N'est-ce pas paradoxal que de permettre l'édification d'immeubles et de prévoir leur démolition ?

Le recul du trait de côte est compliqué à anticiper de manière certaine. On sait qu'il va survenir mais l'on ne sait pas exactement ni quand, ni comment. Cela se traduit d'ailleurs dans la définition même des zones. Pourquoi avoir retenu 0-30 et 30-100 et pas 35 ou 40 ? Cela peut paraître paradoxal que d'autoriser une construction pour la démolir trente ans plus tard. En revanche, cent ans, c'est un horizon de vie.

L'important, ici, est que les personnes aient conscience qu'elles construisent dans un secteur qui a vocation à disparaître.

Du point de vue écologique, c'est peu responsable…

En effet, prise sous l'angle de l'urbanisme circulaire, cette disposition interroge. Le législateur aurait pu aller au bout de la démarche et n'autoriser, par exemple, que les constructions à faible impact sur l'environnement lors de la démolition.

Espérons que des décrets iront en ce sens.

Qui supportera le coût de la démolition ?

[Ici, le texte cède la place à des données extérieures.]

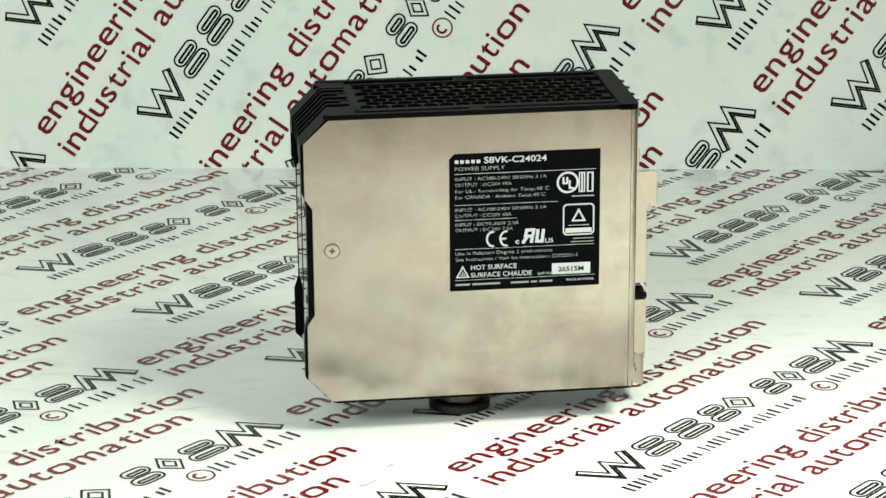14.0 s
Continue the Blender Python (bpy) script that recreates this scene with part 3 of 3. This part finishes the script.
def power_supply():
    supply = thing("power_supply", "boxy power supply in plated steel with black vent cover", "power supply")
    left = side_panel(supply, LEFT, LEFT + 0.8, LEFT)
    right = side_panel(supply, RIGHT - 0.8, RIGHT, RIGHT)
    back_panel(supply)
    top_cover(supply)
    front_cover(supply)
    bm = bmesh.new()
    box(bm, -54.0, 71.0, LEFT + 0.4, RIGHT - 0.4, -1.1, -0.05, 0.3)
    part("bottom_cover", bm, BLACK, supply, "black plastic underside")
    rail_mount(supply)
    for v, z in ((-15.6, 115.5), (16.3, 115.2), (-15.9, 2.9), (15.8, 3.2)):
        fix_screw(supply, (71.9, YC + v, z), "x", 3.0)
    fix_screw(supply, (72.5, YC + 12.8, 100.6), "x", 2.9)
    for v, z in ((-9.0, 85.2), (11.2, 85.2), (-11.0, 48.4), (10.8, 48.2)):
        fix_screw(supply, (74.0, YC + v, z), "x", 2.7)
    # countersunk screw on the labelled side
    bm = bmesh.new()
    lathe(bm, (-54.8, LEFT + 0.05, 66.2), "-y", [(2.95, 0), (2.9, 0.22), (2.6, 0.3), (1.0, 0.32)], 24)
    s = part("screw", bm, BRACKET, supply, "countersunk cross-head screw")
    # Dark ring and cross paint the shade round and in the head.
    bm = bmesh.new()
    lathe(bm, (-54.8, LEFT + 0.1, 66.2), "-y", [(3.3, 0), (3.3, 0.14)], 24)
    part("seat_ring", bm, DARKTIN, s)
    bm = bmesh.new()
    cross(bm, (-54.8, LEFT, 66.2), "-y", 1.9, 0.36)
    part("recess", bm, DARKTIN, s)
    for x, z in ((-9.9, 90.7), (-16.6, 25.2)):
        bm = bmesh.new()
        lathe(bm, (x, RIGHT - 0.1, z), "y", [(2.8, 0), (2.6, 0.35), (1.9, 0.45), (1.7, 0.15)], 20)
        part("dimple", bm, SHELL, right)
    for x, z in ((-42.0, 106.5), (-40.3, 9.0)):
        bm = bmesh.new()
        box(bm, x - 0.45, x + 0.45, RIGHT - 0.2, RIGHT + 0.08, z, z + 8.0)
        part("slot", bm, TANGAP, right)
    rating_label(supply)
    # what shows through the vents
    bm = bmesh.new()
    box(bm, -44, 66, RIGHT - 8.0, RIGHT - 6.4, 6, 112)
    part("circuit_board", bm, BOARD, supply, "green circuit board")
    bm = bmesh.new()
    box(bm, -44, -8, LEFT + 8.0, YC - 6.0, 117.4, 118.8)
    part("circuit_board", bm, BOARD, supply)
    bm = bmesh.new()
    box(bm, 24, 60, -7.5, 7.5, 78, 116.6, 0.8)
    part("transformer", bm, CREAM, supply, "pale wound transformer")
    bm = bmesh.new()
    box(bm, 0, 20, YC - 10, YC + 10, 70, 111.0, 1.0)
    part("coil", bm, INNER_TAN, supply)
    # Tan sheet added inside the left panel, toned as its lit inner face.
    bm = bmesh.new()
    box(bm, -22, 68, -21.6, -20.8, 60, 121.0)
    part("lit_inner_face", bm, INNER_TAN, supply, "tan sheet added for the lit inside of the side panel")
    for x, v in ((-30, -12), (-30, 4), (-12, -12), (-12, 6)):
        bm = bmesh.new()
        lathe(bm, (x, YC + v, 70), "z", [(6.5, 0), (6.5, 47), (5.8, 48)], 18)
        part("capacitor", bm, RUBBER_SHADE, supply)
    return supply


def turning_pad():
    pad = thing("turning_pad", "small round black pad under the power supply", "turntable")
    bm = bmesh.new()
    lathe(bm, (0, 0, 0), "z", [(12.6, 0.0), (13.4, 0.6), (13.4, 3.4), (12.6, 4.2)], 36)
    part("base_disc", bm, RUBBER_SHADE, pad)
    bm = bmesh.new()
    lathe(bm, (0, 0, 4.2), "z", [(10.6, 0), (10.6, 9.4)], 36)
    part("spindle", bm, SPINDLE, pad, "dull brown metal spindle")
    return pad


def room():
    """Plain room that closes the place."""
    def slab(name, x0, x1, y0, y1, z0, z1, mat, label):
        bm = bmesh.new()
        box(bm, x0 * 1000, x1 * 1000, y0 * 1000, y1 * 1000, z0 * 1000, z1 * 1000)
        return tagged(part(name, bm, mat, None), label, name.split("_")[0], kind="structure")
    slab("ground", -2, 2, -2.2, 1.8, -0.85, -0.75, WOOD, "plain room floor under the table")
    slab("ceiling", -2, 2, -2.2, 1.8, 1.9, 2.0, ROOMPAINT, "plain pale room ceiling")
    slab("wall_north", -2, 2, 1.8, 1.9, -0.75, 1.9, ROOMPAINT, "plain pale room wall")
    slab("wall_south", -2, 2, -2.3, -2.2, -0.75, 1.9, ROOMPAINT, "plain pale room wall")
    slab("wall_west", -2.1, -2, -2.2, 1.8, -0.75, 1.9, ROOMPAINT, "plain pale room wall")
    slab("wall_east", 2, 2.1, -2.2, 1.8, -0.75, 1.9, ROOMPAINT, "plain pale room wall")
    slab("table_base", -0.75, 0.75, -0.85, 0.5, -0.75, -0.0035, WOOD, "plain bench under the printed sheet")


room()
floor = sheet_floor()
wall_back = sheet_wall()
pad = turning_pad()
supply = power_supply()
print_floor(floor)
floor_scuffs(floor)
print_wall(wall_back)


def motions():
    """The power supply turns with its pad at a steady pace."""
    steps = [i * 1.0 for i in range(17)]
    walk(supply, [(t, pose(0, 0, 0.0155, 0, 0, turn(t))) for t in steps])
    walk(pad, [(t, pose(0.0015, 0, 0, 0, 0, turn(t))) for t in steps])


motions()
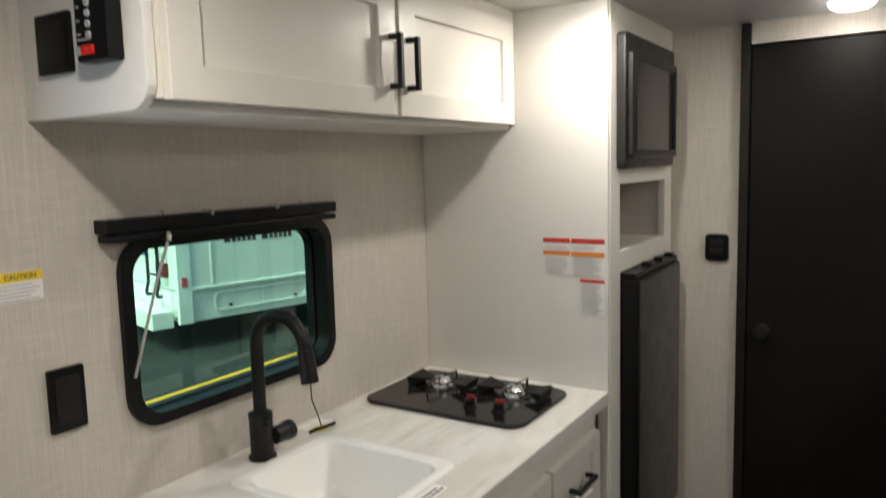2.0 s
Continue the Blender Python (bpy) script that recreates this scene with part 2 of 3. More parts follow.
# ---- mesh helpers ----
def finish(name, bm, mat, parent=None, at=None, smooth=False, bevel=0.0, seg=2):
    """Turns a bmesh in world metres into an object whose origin is the middle of its base."""
    if bevel:
        sharp = [e for e in bm.edges if len(e.link_faces) == 2 and e.calc_face_angle(0) > 0.6]
        bmesh.ops.bevel(bm, geom=sharp, offset=bevel, segments=seg, affect="EDGES", profile=0.6, clamp_overlap=True)
    bmesh.ops.recalc_face_normals(bm, faces=bm.faces)
    if at is None:
        xs, ys, zs = zip(*[v.co for v in bm.verts])
        at = Vector(((min(xs) + max(xs)) / 2, (min(ys) + max(ys)) / 2, min(zs)))
    at = Vector(at)
    bmesh.ops.translate(bm, verts=bm.verts, vec=-at)
    me = bpy.data.meshes.new(name)
    if smooth:
        for f in bm.faces:
            f.smooth = True
        for e in bm.edges:
            if len(e.link_faces) == 2 and e.calc_face_angle(0) > 0.7:
                e.smooth = False
    bm.to_mesh(me)
    bm.free()
    me.materials.append(mat)
    ob = new(name, me)
    up = parent
    base = Vector((0, 0, 0))
    while up is not None:
        base += up.location
        up = up.parent
    ob.parent, ob.location = parent, at - base
    return ob


def thing(name, at, label, category, group="", kind=""):
    ob = new(name)
    ob.location = at
    ob.empty_display_size = 0.05
    return tagged(ob, label, category, group, kind)


def add_box(bm, x0, x1, y0, y1, z0, z1):
    m = Matrix.Translation(((x0 + x1) / 2, (y0 + y1) / 2, (z0 + z1) / 2)) @ Matrix.Diagonal((x1 - x0, y1 - y0, z1 - z0, 1))
    return bmesh.ops.create_cube(bm, size=1.0, matrix=m)["verts"]


def box(name, x0, x1, y0, y1, z0, z1, mat, parent=None, bevel=0.002, seg=2):
    bm = bmesh.new()
    add_box(bm, x0, x1, y0, y1, z0, z1)
    return finish(name, bm, mat, parent, None, bevel > 0.006, bevel, seg)


def rounded(u0, u1, v0, v1, r, n=6):
    if not isinstance(r, (tuple, list)):
        r = (r, r, r, r)
    pts = []
    for (cu, cv, a0), rad in zip(((u1, v1, 0), (u0, v1, 90), (u0, v0, 180), (u1, v0, 270)), r):
        su, sv = (-1 if cu == u1 else 1), (-1 if cv == v1 else 1)
        if rad <= 0:
            pts.append((cu, cv))
            continue
        for i in range(n + 1):
            a = radians(a0 + 90 * i / n)
            pts.append((cu + su * rad + rad * math.cos(a), cv + sv * rad + rad * math.sin(a)))
    return pts


def put3(axis, u, v, w):
    return {"x": (w, u, v), "y": (u, w, v), "z": (u, v, w)}[axis]


def slab(name, axis, w0, w1, outline, holes, mat, parent=None, bevel=0.0, smooth=False, seg=2):
    """A flat piece with an outline and holes, thick from w0 to w1 along an axis."""
    bm = bmesh.new()
    edges = []
    for loop in (outline, *holes):
        vs = [bm.verts.new(put3(axis, u, v, w0)) for u, v in loop]
        edges += [bm.edges.new((vs[i], vs[(i + 1) % len(vs)])) for i in range(len(vs))]
    if holes:
        bmesh.ops.triangle_fill(bm, edges=edges, use_beauty=True, use_dissolve=False)
    else:
        bmesh.ops.contextual_create(bm, geom=edges)
    made = bmesh.ops.extrude_face_region(bm, geom=bm.faces[:])
    d = Vector(put3(axis, 0, 0, w1 - w0))
    bmesh.ops.translate(bm, verts=[g for g in made["geom"] if isinstance(g, bmesh.types.BMVert)], vec=d)
    return finish(name, bm, mat, parent, None, smooth, bevel, seg)


def rect(u0, u1, v0, v1):
    return [(u0, v0), (u1, v0), (u1, v1), (u0, v1)]


def loft(name, loops, mat, parent=None, cap0=False, cap1=True, smooth=True):
    bm = bmesh.new()
    rows = [[bm.verts.new(p) for p in loop] for loop in loops]
    k = len(rows[0])
    for a, b in zip(rows, rows[1:]):
        for i in range(k):
            bm.faces.new((a[i], a[(i + 1) % k], b[(i + 1) % k], b[i]))
    if cap0:
        bm.faces.new(rows[0])
    if cap1:
        bm.faces.new(rows[-1])
    return finish(name, bm, mat, parent, None, smooth)


def lathe(name, center, profile, mat, parent=None, axis="z", n=28, cap0=True, cap1=True):
    """A turned piece: profile of (radius, offset along the axis)."""
    loops = []
    for r, h in profile:
        ring = []
        for i in range(n):
            a = 2 * math.pi * i / n
            p = put3(axis, r * math.cos(a), r * math.sin(a), h)
            ring.append(tuple(c + q for c, q in zip(center, p)))
        loops.append(ring)
    return loft(name, loops, mat, parent, cap0, cap1)


def tube(name, pts, radius, mat, parent=None, n=12, taper=None):
    """A round bar along a line of points."""
    pts = [Vector(p) for p in pts]
    loops, side = [], None
    for i, p in enumerate(pts):
        d = (pts[min(i + 1, len(pts) - 1)] - pts[max(i - 1, 0)]).normalized()
        if side is None:
            side = d.orthogonal().normalized()
        side = (side - d * side.dot(d)).normalized()
        up = d.cross(side)
        r = radius if taper is None else radius + (taper - radius) * i / (len(pts) - 1)
        loops.append([tuple(p + (side * math.cos(2 * math.pi * k / n) + up * math.sin(2 * math.pi * k / n)) * r) for k in range(n)])
    return loft(name, loops, mat, parent, True, True)


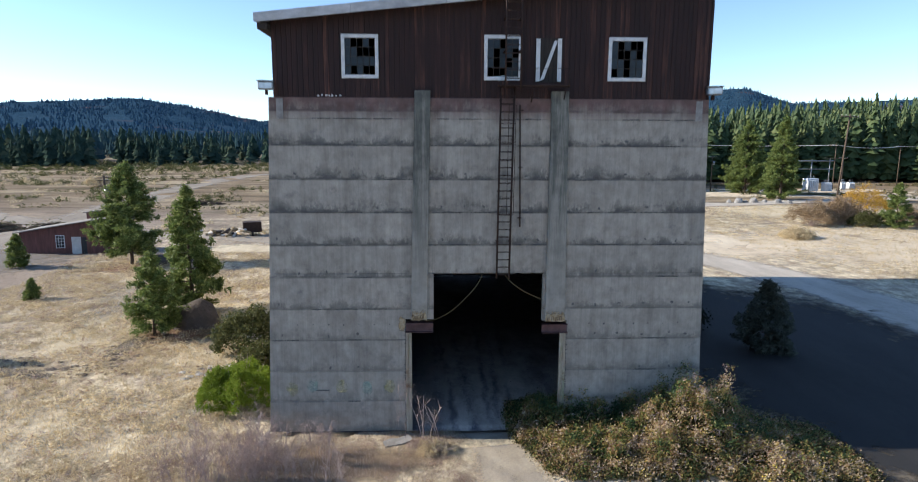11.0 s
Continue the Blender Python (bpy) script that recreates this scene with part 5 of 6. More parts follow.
# loose tyre, buckets, bin
lt = thing("loose_tyre", "worn loose truck tyre leaning against the truck", "tyre", at=pose(-5.72, 9.0, 0.02, 0, 0, 12))
wheel(lt, 0, 0, 0.40, 0.27, 1, RUBBER, -14)
for x, y, lab in ((-5.36, 9.75, "white plastic bucket with a dark rim standing on the dirt"), (-5.5, 10.75, "white plastic bucket standing behind another on the dirt")):
    b = thing("bucket", lab, "bucket", "white buckets", at=pose(x, y, floor_z(x, y)))
    bm = bmesh.new()
    lathe(bm, [(0.001, 0.0), (0.132, 0.0), (0.137, 0.01), (0.150, 0.36), (0.158, 0.365), (0.158, 0.385), (0.148, 0.385), (0.130, 0.03), (0.001, 0.03)], n=24)
    part("pail", bm, BUCKET_WHITE, b, smooth=True)
    bm = bmesh.new()
    lathe(bm, [(0.156, 0.30), (0.162, 0.302), (0.162, 0.315), (0.156, 0.317)], n=24)
    part("rib", bm, BUCKET_WHITE, b, smooth=True)
    bm = bmesh.new()
    tube(bm, [(0.16 * math.cos(t), -0.16 * math.sin(t) * 0.5 - 0.02, 0.30 - 0.13 * math.sin(t)) for t in np.linspace(0, math.pi, 11)], 0.004, 4)
    part("handle", bm, GREY_METAL, b)
    part("label_mark", boxed(0.02, 0.09, -0.150, -0.1465, 0.12, 0.19), BLUE_PAINT, b)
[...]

Il incombera au propriétaire du bien. Pour obtenir son autorisation, ce dernier devra consigner, auprès de la Caisse des dépôts, une somme représentant le coût prévisionnel de la démolition. Là encore, la loi fait prendre conscience aux pétitionnaires que la construction n'a pas vocation à perdurer et que le coût de la démolition et de la remise en état sera à leur charge.